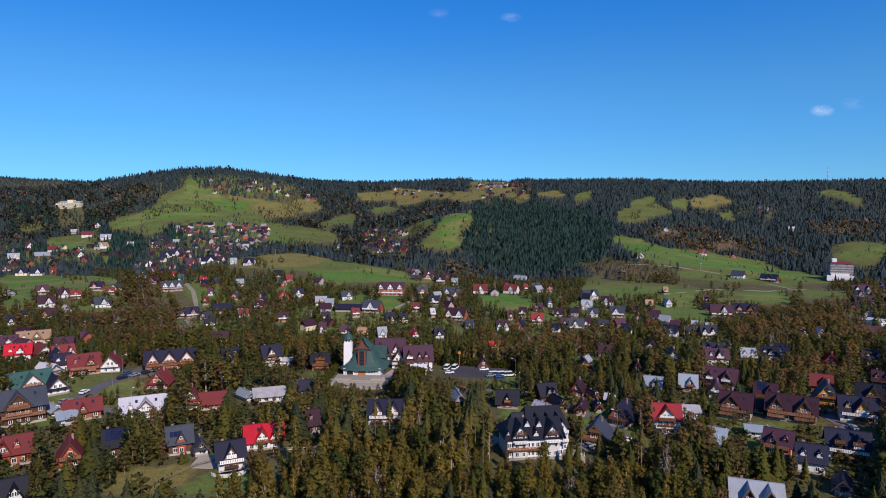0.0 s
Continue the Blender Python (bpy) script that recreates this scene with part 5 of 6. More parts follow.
# ---- large buildings that stand alone ----
def guesthouse(x, y, turn):
    """The big white guesthouse: a long main roof with hipped end, a higher cross wing, dormer gables and balconies."""
    root = thing("guesthouse", x, y, turn, "large white guesthouse with charcoal roofs, gables and balconies", "guesthouse", z=ground_z(x, y) - 0.3)
    FOOTPRINTS.append((x, y, 12, 14))
    R, W = ROOF["dark"], WALL["white"]
    bm = bmesh.new()
    box(bm, -9.9, 8.5, -6.5, 6.5, -2.5, 0.6)
    part("plinth", bm, STONE, root)
    bm = bmesh.new()
    box(bm, -9.6, 8.2, -6.2, 6.2, 0.6, 7.2)
    part("wall", bm, W, root)
    bm = bmesh.new()
    e, t = 6.5, 11.2
    slab(bm, [(-7.6, 0, t), (8.8, 0, t), (8.8, -7.3, e), (-10.8, -7.3, e)], 0.25)
    slab(bm, [(-7.6, 0, t), (8.8, 0, t), (8.8, 7.3, e), (-10.8, 7.3, e)], 0.25)
    slab(bm, [(-7.6, 0, t), (-10.8, -7.3, e), (-10.8, 7.3, e)], 0.25)
    part("roof", bm, R, root)
    # the higher wing behind, with its ridge along the front, and a low link beside it
    bm = bmesh.new()
    box(bm, -1.0, 12.4, 3.5, 15.0, 0.6, 6.6)
    part("wing_wall", bm, W, root)
    bm = bmesh.new()
    slab(bm, [(-0.2, 9.2, 11.9), (11.6, 9.2, 11.9), (13.2, 2.4, 6.2), (-1.8, 2.4, 6.2)], 0.25)
    slab(bm, [(-0.2, 9.2, 11.9), (11.6, 9.2, 11.9), (13.2, 16.0, 6.2), (-1.8, 16.0, 6.2)], 0.25)
    slab(bm, [(-0.2, 9.2, 11.9), (-1.8, 2.4, 6.2), (-1.8, 16.0, 6.2)], 0.25)
    slab(bm, [(11.6, 9.2, 11.9), (13.2, 2.4, 6.2), (13.2, 16.0, 6.2)], 0.25)
    part("wing_roof", bm, R, root)
    bm = bmesh.new()
    box(bm, -5.6, -1.0, 5.0, 12.0, -1.0, 5.0)
    part("link_wall", bm, W, root)
    bm = bmesh.new()
    slab(bm, [(-5.0, 8.5, 10.2), (0.5, 8.5, 10.4), (0.5, 4.2, 4.9), (-6.6, 4.2, 4.9)], 0.2)
    slab(bm, [(-5.0, 8.5, 10.2), (0.5, 8.5, 10.4), (0.5, 12.8, 4.9), (-6.6, 12.8, 4.9)], 0.2)
    slab(bm, [(-5.0, 8.5, 10.2), (-6.6, 4.2, 4.9), (-6.6, 12.8, 4.9)], 0.2)
    part("link_roof", bm, R, root)
    for cx in (-5.6, 4.6):
        gable_front(root, cx, 4.6, -6.75, -0.2, 0.6, 7.9, 3.5, R, W, W, over=0.8, windows=1, floors=(1.0, 3.7, 6.2))
        bargeboards(root, cx, 3.1, -7.6, 7.9, 3.5, 1.52, R)
        balcony(root, cx - 2.1, cx + 2.1, -6.75, 5.3, 1.1, FRAME)
        balcony(root, cx - 1.7, cx + 1.7, -6.75, 8.0, 0.9, TIMBER)
    for cx, y0, z in ((-0.5, -6.3, 6.9), (-9.2, -5.6, 6.6), (1.2, -3.4, 8.9), (-2.6, -3.2, 9.0)):
        gable_front(root, cx, 1.7, y0, y0 + 3.0, z - 0.8, z + 0.9, 1.5, R, W, W, over=0.3, windows=1)
    for cx in (2.5, 6.2, 9.6):
        gable_front(root, cx, 1.8, 4.6, 7.6, 7.2, 8.6, 1.6, R, W, W, over=0.3, windows=1)
    gable_front(root, 9.4, 4.0, -1.6, 5.0, 0.6, 7.2, 3.0, R, W, W, windows=1, floors=(1.0, 3.8))
    balcony(root, 7.5, 11.3, -1.6, 6.2, 1.0, FRAME)
    balcony(root, 7.5, 11.3, -1.6, 3.4, 1.0, FRAME)
    for z in (1.0, 3.7):
        for wx in (-9.0, -7.9, -2.9, -1.5, 0.0, 1.5, 7.4):
            window(root, wx, -6.22, z, 1.1, 1.5)
        for wy in (5.5, 8.5, 11.5):
            window(root, 12.42, wy, z, 1.1, 1.5, 90)
    balcony(root, -9.4, 2.5, -6.2, 3.1, 1.3)
    for cx, cy in ((-3, 0.8), (7.5, 10.0), (3.4, 9.6)):
        bm = bmesh.new()
        box(bm, cx - 0.32, cx + 0.32, cy - 0.3, cy + 0.3, 8, 11.7 if cx < 0 else 12.5)
        part("chimney", bm, CHIMNEY, root)
    bm = bmesh.new()
    box(bm, 8.5, 15, -7.5, -1.8, -2.0, 0.5)
    terrace = part("terrace", bm, PAVING, root)
    for k in range(8):
        bm = bmesh.new()
        box(bm, 8.7 + k * 0.85, 8.8 + k * 0.85, -7.5, -7.4, 0.5, 1.5)
        part("baluster", bm, FRAME, terrace)
    root.scale = (0.96, 0.96, 0.96)


guesthouse(27.4, 191.2, 7)


def block(name, x, y, turn, w, d, floors, storey, wall, roof, label, cols, category="hotel", z=None):
    """A large flat-sided building with storeys of windows and a low hipped roof."""
    root = thing(name, x, y, turn, label, category, z=z)
    FOOTPRINTS.append((x, y, max(w, d) * 0.5, floors * storey))
    top = floors * storey
    bm = bmesh.new()
    box(bm, -w / 2, w / 2, -d / 2, d / 2, -6, top)
    part("wall", bm, WALL[wall], root)
    bm = bmesh.new()
    loft(bm, [[(-w / 2 - 0.8, -d / 2 - 0.8, top), (w / 2 + 0.8, -d / 2 - 0.8, top), (w / 2 + 0.8, d / 2 + 0.8, top), (-w / 2 - 0.8, d / 2 + 0.8, top)],
              [(-w / 2 - 0.8, -d / 2 - 0.8, top + 0.6), (w / 2 + 0.8, -d / 2 - 0.8, top + 0.6), (w / 2 + 0.8, d / 2 + 0.8, top + 0.6), (-w / 2 - 0.8, d / 2 + 0.8, top + 0.6)],
              [(-w / 2 + d * 0.35, -0.6, top + d * 0.22), (w / 2 - d * 0.35, -0.6, top + d * 0.22), (w / 2 - d * 0.35, 0.6, top + d * 0.22), (-w / 2 + d * 0.35, 0.6, top + d * 0.22)]])
    part("roof", bm, ROOF[roof], root)
    for f in range(floors):
        bm = bmesh.new()
        box(bm, -w / 2 - 0.25, w / 2 + 0.25, -d / 2 - 0.9, -d / 2, f * storey - 0.12, f * storey + 0.12)
        box(bm, -w / 2 - 0.25, w / 2 + 0.25, -d / 2 - 0.9, -d / 2 - 0.8, f * storey + 0.12, f * storey + 1.0)
        part("balcony", bm, STONE if wall == "mauve" else WALL[wall], root)
        for k in range(cols):
            window(root, -w / 2 + (k + 0.5) * w / cols, -d / 2 - 0.02, f * storey + 0.9, w / cols * 0.5, 1.3)
    return root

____

Challenge - Repeat the data exactly in full, omitting its pictures.

Finished answer -
0.0 s
Continue the Blender Python (bpy) script that recreates this scene with part 5 of 6. More parts follow.
# ---- large buildings that stand alone ----
def guesthouse(x, y, turn):
    """The big white guesthouse: a long main roof with hipped end, a higher cross wing, dormer gables and balconies."""
    root = thing("guesthouse", x, y, turn, "large white guesthouse with charcoal roofs, gables and balconies", "guesthouse", z=ground_z(x, y) - 0.3)
    FOOTPRINTS.append((x, y, 12, 14))
    R, W = ROOF["dark"], WALL["white"]
    bm = bmesh.new()
    box(bm, -9.9, 8.5, -6.5, 6.5, -2.5, 0.6)
    part("plinth", bm, STONE, root)
    bm = bmesh.new()
    box(bm, -9.6, 8.2, -6.2, 6.2, 0.6, 7.2)
    part("wall", bm, W, root)
    bm = bmesh.new()
    e, t = 6.5, 11.2
    slab(bm, [(-7.6, 0, t), (8.8, 0, t), (8.8, -7.3, e), (-10.8, -7.3, e)], 0.25)
    slab(bm, [(-7.6, 0, t), (8.8, 0, t), (8.8, 7.3, e), (-10.8, 7.3, e)], 0.25)
    slab(bm, [(-7.6, 0, t), (-10.8, -7.3, e), (-10.8, 7.3, e)], 0.25)
    part("roof", bm, R, root)
    # the higher wing behind, with its ridge along the front, and a low link beside it
    bm = bmesh.new()
    box(bm, -1.0, 12.4, 3.5, 15.0, 0.6, 6.6)
    part("wing_wall", bm, W, root)
    bm = bmesh.new()
    slab(bm, [(-0.2, 9.2, 11.9), (11.6, 9.2, 11.9), (13.2, 2.4, 6.2), (-1.8, 2.4, 6.2)], 0.25)
    slab(bm, [(-0.2, 9.2, 11.9), (11.6, 9.2, 11.9), (13.2, 16.0, 6.2), (-1.8, 16.0, 6.2)], 0.25)
    slab(bm, [(-0.2, 9.2, 11.9), (-1.8, 2.4, 6.2), (-1.8, 16.0, 6.2)], 0.25)
    slab(bm, [(11.6, 9.2, 11.9), (13.2, 2.4, 6.2), (13.2, 16.0, 6.2)], 0.25)
    part("wing_roof", bm, R, root)
    bm = bmesh.new()
    box(bm, -5.6, -1.0, 5.0, 12.0, -1.0, 5.0)
    part("link_wall", bm, W, root)
    bm = bmesh.new()
    slab(bm, [(-5.0, 8.5, 10.2), (0.5, 8.5, 10.4), (0.5, 4.2, 4.9), (-6.6, 4.2, 4.9)], 0.2)
    slab(bm, [(-5.0, 8.5, 10.2), (0.5, 8.5, 10.4), (0.5, 12.8, 4.9), (-6.6, 12.8, 4.9)], 0.2)
    slab(bm, [(-5.0, 8.5, 10.2), (-6.6, 4.2, 4.9), (-6.6, 12.8, 4.9)], 0.2)
    part("link_roof", bm, R, root)
    for cx in (-5.6, 4.6):
        gable_front(root, cx, 4.6, -6.75, -0.2, 0.6, 7.9, 3.5, R, W, W, over=0.8, windows=1, floors=(1.0, 3.7, 6.2))
        bargeboards(root, cx, 3.1, -7.6, 7.9, 3.5, 1.52, R)
        balcony(root, cx - 2.1, cx + 2.1, -6.75, 5.3, 1.1, FRAME)
        balcony(root, cx - 1.7, cx + 1.7, -6.75, 8.0, 0.9, TIMBER)
    for cx, y0, z in ((-0.5, -6.3, 6.9), (-9.2, -5.6, 6.6), (1.2, -3.4, 8.9), (-2.6, -3.2, 9.0)):
        gable_front(root, cx, 1.7, y0, y0 + 3.0, z - 0.8, z + 0.9, 1.5, R, W, W, over=0.3, windows=1)
    for cx in (2.5, 6.2, 9.6):
        gable_front(root, cx, 1.8, 4.6, 7.6, 7.2, 8.6, 1.6, R, W, W, over=0.3, windows=1)
    gable_front(root, 9.4, 4.0, -1.6, 5.0, 0.6, 7.2, 3.0, R, W, W, windows=1, floors=(1.0, 3.8))
    balcony(root, 7.5, 11.3, -1.6, 6.2, 1.0, FRAME)
    balcony(root, 7.5, 11.3, -1.6, 3.4, 1.0, FRAME)
    for z in (1.0, 3.7):
        for wx in (-9.0, -7.9, -2.9, -1.5, 0.0, 1.5, 7.4):
            window(root, wx, -6.22, z, 1.1, 1.5)
        for wy in (5.5, 8.5, 11.5):
            window(root, 12.42, wy, z, 1.1, 1.5, 90)
    balcony(root, -9.4, 2.5, -6.2, 3.1, 1.3)
    for cx, cy in ((-3, 0.8), (7.5, 10.0), (3.4, 9.6)):
        bm = bmesh.new()
        box(bm, cx - 0.32, cx + 0.32, cy - 0.3, cy + 0.3, 8, 11.7 if cx < 0 else 12.5)
        part("chimney", bm, CHIMNEY, root)
    bm = bmesh.new()
    box(bm, 8.5, 15, -7.5, -1.8, -2.0, 0.5)
    terrace = part("terrace", bm, PAVING, root)
    for k in range(8):
        bm = bmesh.new()
        box(bm, 8.7 + k * 0.85, 8.8 + k * 0.85, -7.5, -7.4, 0.5, 1.5)
        part("baluster", bm, FRAME, terrace)
    root.scale = (0.96, 0.96, 0.96)


guesthouse(27.4, 191.2, 7)


def block(name, x, y, turn, w, d, floors, storey, wall, roof, label, cols, category="hotel", z=None):
    """A large flat-sided building with storeys of windows and a low hipped roof."""
    root = thing(name, x, y, turn, label, category, z=z)
    FOOTPRINTS.append((x, y, max(w, d) * 0.5, floors * storey))
    top = floors * storey
    bm = bmesh.new()
    box(bm, -w / 2, w / 2, -d / 2, d / 2, -6, top)
    part("wall", bm, WALL[wall], root)
    bm = bmesh.new()
    loft(bm, [[(-w / 2 - 0.8, -d / 2 - 0.8, top), (w / 2 + 0.8, -d / 2 - 0.8, top), (w / 2 + 0.8, d / 2 + 0.8, top), (-w / 2 - 0.8, d / 2 + 0.8, top)],
              [(-w / 2 - 0.8, -d / 2 - 0.8, top + 0.6), (w / 2 + 0.8, -d / 2 - 0.8, top + 0.6), (w / 2 + 0.8, d / 2 + 0.8, top + 0.6), (-w / 2 - 0.8, d / 2 + 0.8, top + 0.6)],
              [(-w / 2 + d * 0.35, -0.6, top + d * 0.22), (w / 2 - d * 0.35, -0.6, top + d * 0.22), (w / 2 - d * 0.35, 0.6, top + d * 0.22), (-w / 2 + d * 0.35, 0.6, top + d * 0.22)]])
    part("roof", bm, ROOF[roof], root)
    for f in range(floors):
        bm = bmesh.new()
        box(bm, -w / 2 - 0.25, w / 2 + 0.25, -d / 2 - 0.9, -d / 2, f * storey - 0.12, f * storey + 0.12)
        box(bm, -w / 2 - 0.25, w / 2 + 0.25, -d / 2 - 0.9, -d / 2 - 0.8, f * storey + 0.12, f * storey + 1.0)
        part("balcony", bm, STONE if wall == "mauve" else WALL[wall], root)
        for k in range(cols):
            window(root, -w / 2 + (k + 0.5) * w / cols, -d / 2 - 0.02, f * storey + 0.9, w / cols * 0.5, 1.3)
    return root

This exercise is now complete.